Sin duda lo más destacado es la cúpula ideada por Miguel Angel y terminada por Giacomo della Porta. Lo que más llamaba mi atención era la Capilla Sixtina, aunque sabía que las filas para ingresar serían épicas y temía que la espera con un bebé no fuera lo mejor de mi viaje, pero había que hacerlo.
Se trata de la más famosa del Palacio Apostólico de la Ciudad del Vaticano. Se encuentra a la derecha de la Basílica de San Pedro y originalmente servía como capilla de la fortaleza vaticana. Conocida originalmente como Cappella Magna, toma su nombre del papa Sixto IV, quien ordenó su restauración entre 1473 y 1481.
Y ¡vaya que valió la pena! La espera que no fue amena pues aún me sentía débil pero la bóveda y El Juicio Final, los más famosos legados de Miguel Ángel me hicieron olvidarme de todo.
Al salir de allí, pasó lo que me temía, mi compañero dijo que no podíamos irnos sin visitar las grutas vaticanas. Un sacerdote nos escuchó hablar español y se acercó. Resultó ser un párroco de alguna diócesis de Jalisco que se sintió muy emocionado al encontrar compatriotas en medio de la multitud. Él se ofreció a guiarnos hacia el sepulcro y ayudarnos a ingresar. Mi compañero estaba encantado con su charla y su compañía, pero yo comenzaba a tener síntomas de claustrofobia.
Lo cierto es que no podíamos declinar la invitación pues de otro modo no habríamos podido entrar. Resulta que por razones de conservación el ingreso está muy restringido, y hay que solicitarlo con antelación, lo cual por supuesto nosotros no habíamos hecho.
No se si tuvo que ver con que el cura nos iba explicando que estábamos justo en el lugar donde el Apostol San Pedro, considerado la primera cabeza de la Iglesia, murió martirizado y fue enterrado, o si era producto de mi fobia al encierro, pero conforme avanzábamos hacia las profundas grutas yo comenzaba a sentirme peor, por un momento creí que me iba a desmayar.

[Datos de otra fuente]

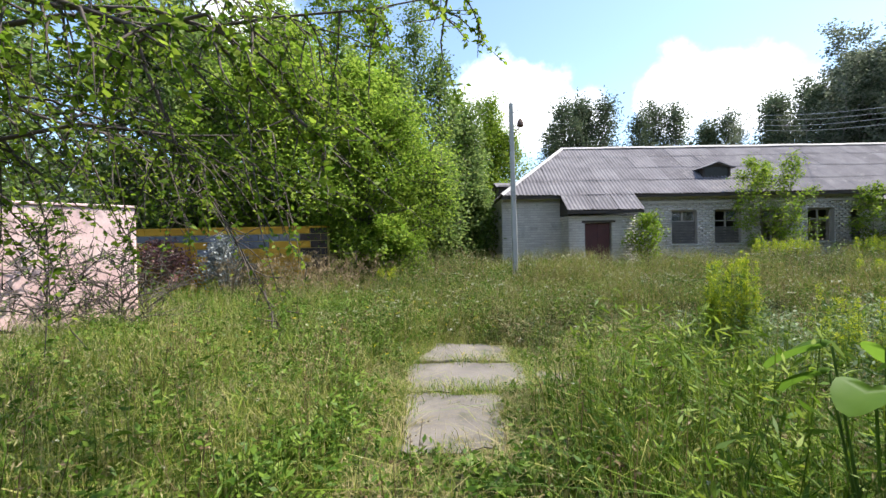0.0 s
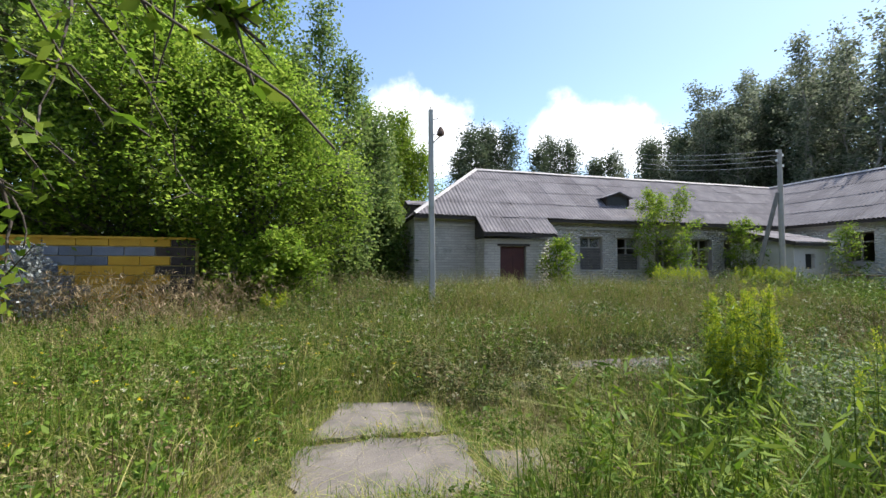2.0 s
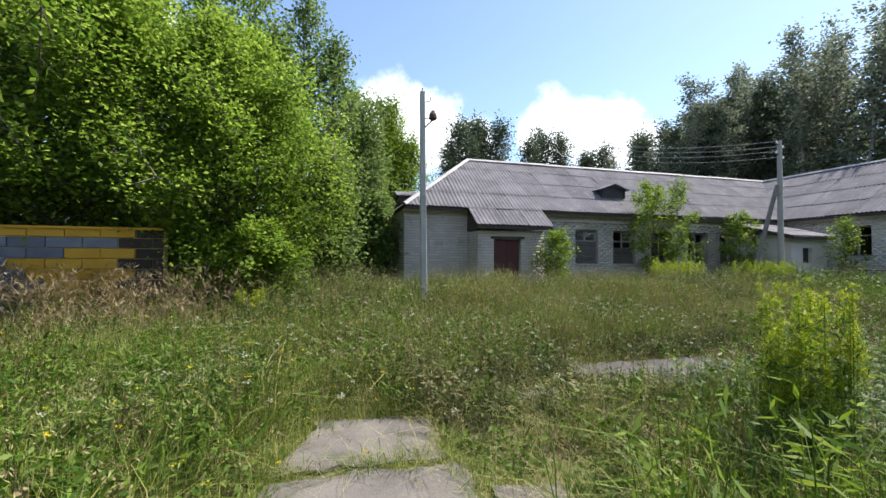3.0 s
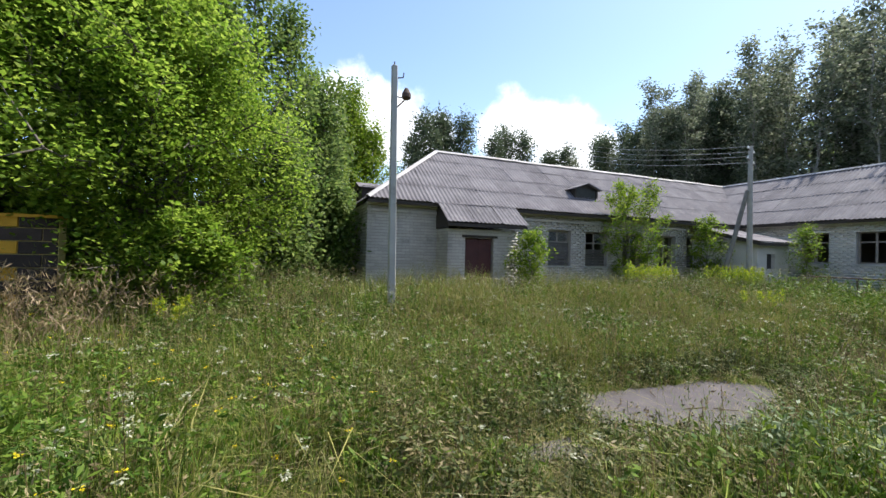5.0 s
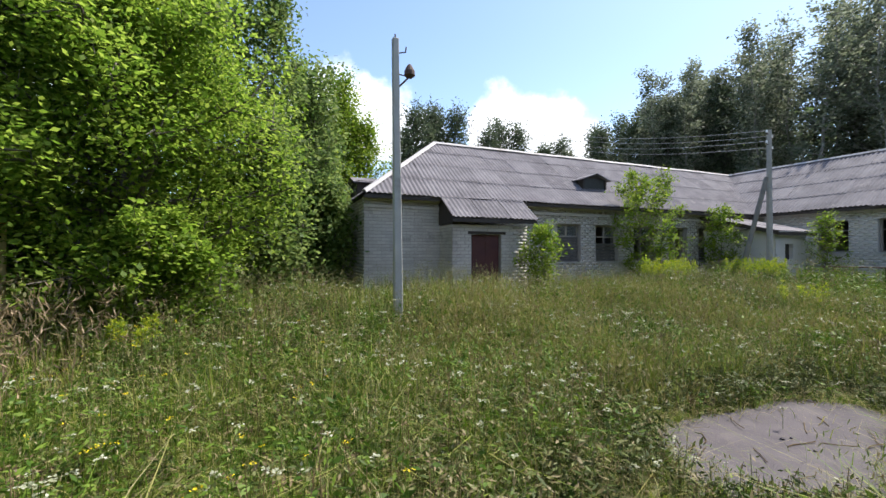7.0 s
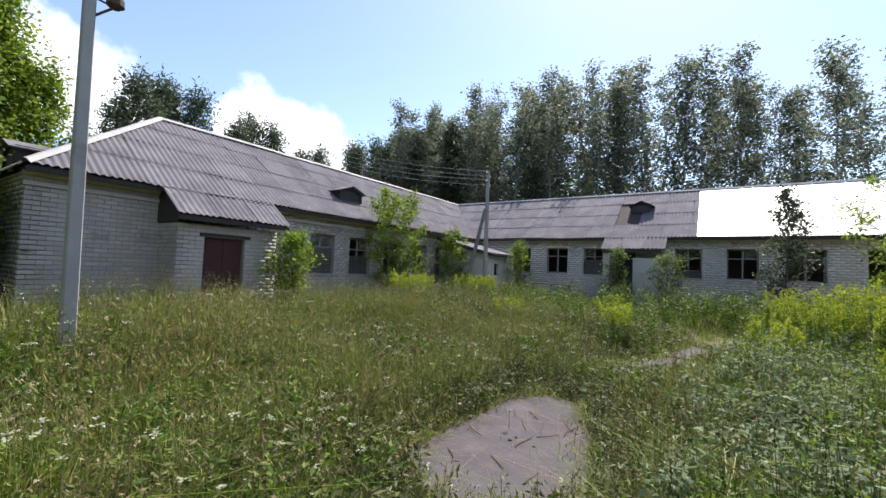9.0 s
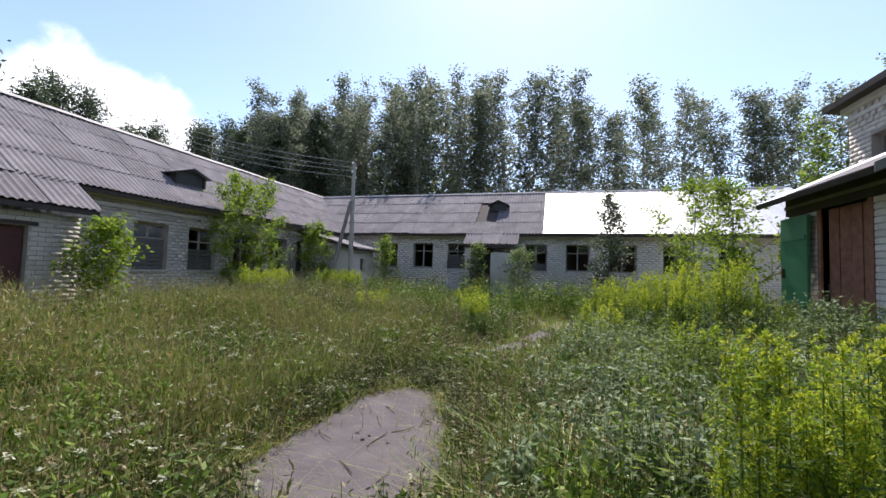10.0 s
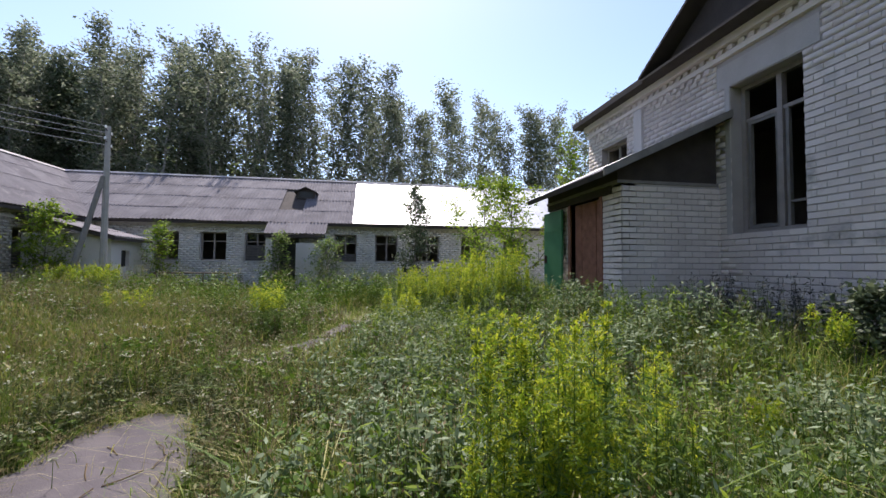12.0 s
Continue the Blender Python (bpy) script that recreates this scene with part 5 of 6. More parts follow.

Tal vez lo que me abrumaba era la gente, la falta de aire, la luz tan baja o el sermón que aquel cura nos estaba recetando por no haber bautizado al pequeño Jaime, a pesar de ya tener 18 meses. De pronto y cuando creí que yo ya no podía más y buscaba con la mirada cuál sería la salida más próxima para vomitar, el bebé se me adelantó y, en brazos de su padre que lo cargaba junto al cura, devolvió todo el desayuno.
Apenado, mi compañero le explicaba al sacerdote que nuestro hijo tenía por costumbre vomitar con frecuencia. El cura no escuchaba razones y culpaba a los demonios que no le habíamos quitado al negarle el sacramento del bautismo. Incluso, sugirió que volviéramos otro día, que nos ayudaría para bautizarlo ahí mismo, en el recinto más importante del mundo católico.
Yo lo único que quería era salir de ahí, antes de que alguien quisiera someter a mi bebé a un exorcismo o a mi, que ya sentía que también vomitaría y mi desayuno seguro sería mucho menos inocente y un poco mal visto por aquel cura compatriota.
Hoy hemos seguido el camino que nuestra conciencia nos ha marcado, y no nos llevará de vuelta al Vaticano pero de lo que estamos seguros es que si se es amante del arte y la belleza, al menos la Capilla Sixtina es una experiencia que se debe vivir, pero si tiene claustrofobia o niños pequeños, lleve bolsas de mareo en la pañalera.
Ah! y algo importante que hay que saber. El código de vestimenta es muy estricto: nada de hombros al aire, shorts o faldas cortas. Nosotros no supimos eso pero era otoño, así que el clima y el sentido común estuvieron de nuestro lado. No volvimos a llamar al sacerdote. 18 meses después, Jaime fue bautizado en Cuernavaca. Hoy, a sus 16 años, es ateo. Ya no vomita más.